There's more information like this out there. The upshot is clear: the Vita is weaker, and most likely in most cases at least 50% weaker (and many areas considerably more so, others less or better) than the PS3 or more. It is allowed to be at least 40% weaker. As a result, some sacrifices need to be made in order to run ports.
Not all games use the maximum power of the PS3 however, so they can be ported quite well (something like Rayman origins or Virtua Tennis are good examples, and something like Virtua Tennis can then benefit from the MSAA advantage that the Vita has vs the PS3 for instance.

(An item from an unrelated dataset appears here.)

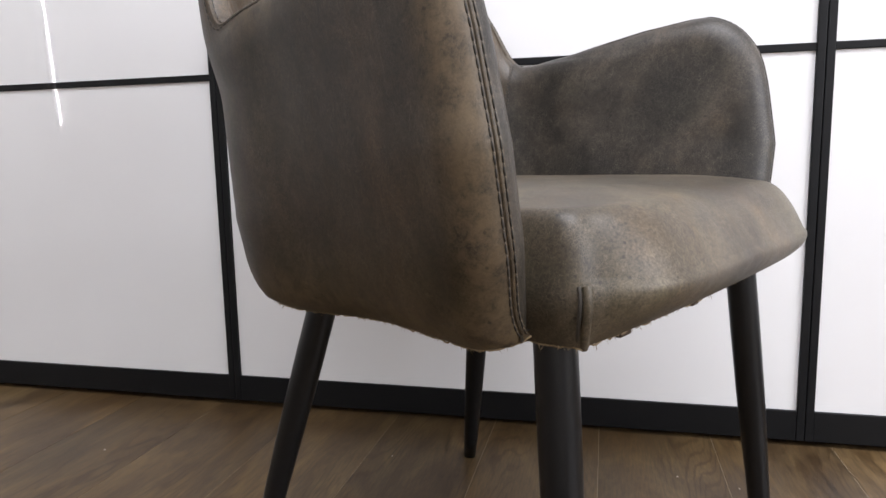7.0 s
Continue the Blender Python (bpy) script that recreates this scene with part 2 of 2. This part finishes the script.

By profiling the games that have been ported, you can get an impression on what aspects are harder on the Vita and what things are easier. it is never clear cut however. If you compare the PS3 and the PS2, then relatively the PS2 had far more framebuffer bandwidth thanks to its very efficient VRAM (EDRAM), to the point that the PS3 can barely keep up with it at PS2 like resolutions for (old school) framebuffer effects, and it simply can't do them at HD resolutions. So even some PS2 ports to Vita are going to run into similar issues.
But overall, the Vita is way beyond the previous gen consoles. Feature wise it's 'current gen', and powerwise its somewhere inbetween the PS2 and PS3, depending on what feature you look at, but on average I'd say closer to PS3 than PS2, and programming wise obviously waaay closer to the PS3.